Türkiye’de milliyetçiliğin artması, demokrasi ve halk egemenliğine olan güveni daha da sıkılaştırıyor. Bu nedenle, sürekli artan ideolojik nüfuz ve siyasi, sosyal ve ekonomik vatandaşlık haklarına yönelik taleplerin genişlemesiyle milliyetçilik bireylerin günlük yaşamında daha da temelli hale geldi. 

Milliyetçilik, diğer birçok ideolojiden daha çok, vatan ve millet sevgisi, kişinin soyuna ve atalarına karşı ahlaki bir sorumluluk duygusu uyandırıyor, aileye bağlılığı öne çıkarıyor.

Bugün milliyetçilik ifade ve düşünce özgürlüğünden genel oy hakkı, kadın hakları, ücretsiz eğitim ve birçok refah hükümlerine kadar çeşitli medeni, siyasi ve sosyal hakları içinde barındırıyor. 

Kadına yönelik şiddet ve kadın hakları meselesine baktığımızda, kadın konusunda milliyetçi tabanın oldukça duyarlı olduğunu görüyoruz. Milliyetçilik kadının toplumsal konumu ve kadına yönelik şiddetin engellenmesi konusunda oldukça duyarlı bir tepki veriyor ve Türk ailesi yapısına da çok değerli buluyor.

Milliyetçiliğin ölümünü bekleyenler için haberler çok iyi sayılmaz. 

Türkiye’mizi, büyük milletimizi, yıkıcı bölücü ve parçalayıcı ideolojilerin yatağı haline getirmek isteyen, Batı kapitalizm ve doğu komünizminin emperyalist uşakları, bu büyük milleti yıkmak için yarışa girmiş olsalar, milliyetçileri yok sayarak planlar yapsalar da milliyetçiler, onlara asla iktidar olma fırsat vermeyecektir. 

Hüseyin Nihâl Atsız bu konuda ne diyor “Ben, yabancı kaynaklı hiçbir fikri benimsemeye tenezzül etmeyecek kadar millî şuur ve gurura malik bir Türk’üm”

Milli şuur ve gurura malik Türk Milliyetçiler bu fesat yuvalarına göz açtırmayacaktır.

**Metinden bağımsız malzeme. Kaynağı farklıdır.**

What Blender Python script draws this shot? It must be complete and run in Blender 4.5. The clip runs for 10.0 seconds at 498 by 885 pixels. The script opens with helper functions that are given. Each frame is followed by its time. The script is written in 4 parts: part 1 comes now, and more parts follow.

Milliyetçi Türkiye’nin temeli atılmıştır. Fikri düşüncesi yüzde yüz Türk olan kafalar cepheye katılmıştır. Türkiye’nin en güçlü beyinleri milli safta yer almıştır. En güçlü hedefler, en dinamik ideoloji, Türk milletinin en millî görüş çizilmiştir.

Milliyetçileri yok sayan hiçbir siyasi anlayış asla iktidar olamayacaktır.

Türkiye’yi Cumhuriyetin yüzüncü yılında muasır medeniyetlere ulaştıracak hedefi, Türk milliyetçileri göstermiştir. Bu hedefleri gerçekleştirecek sistem milliyetçi toplumdur. Türkiye için en dinamik ideoloji Türk Milliyetçiliğidir.

Türk Milliyetçileri önce vatanım diyerek, milli birlikle milletler mücadelesinde Türk milletinin muzaffer olabilmesi için, devlet ve milletimizin yeniden kurucu irade ruhuyla, milli devlet ülküsü içinde 85 milyon vatandaşını bütünleştirecek, Milliyetçilik ve Türlük ülküsü ile yoğuracaktır. Türkiye yüzyılında hedef; milli güç, güçlü Türkiye…

Milliyetçi şuur ve gurura sahip Türk’ün ölümünü bekleyenler, Türkiye’yi parçalamak, bölmek isteyen emperyalizmin uşaklığını yapan bölücü siyasetle, yan yana olanlar hep hüsrana uğrayacaklardır.
Türkiye de milliyetçileri yok sayan siyaset, asla seçim kazanamaz.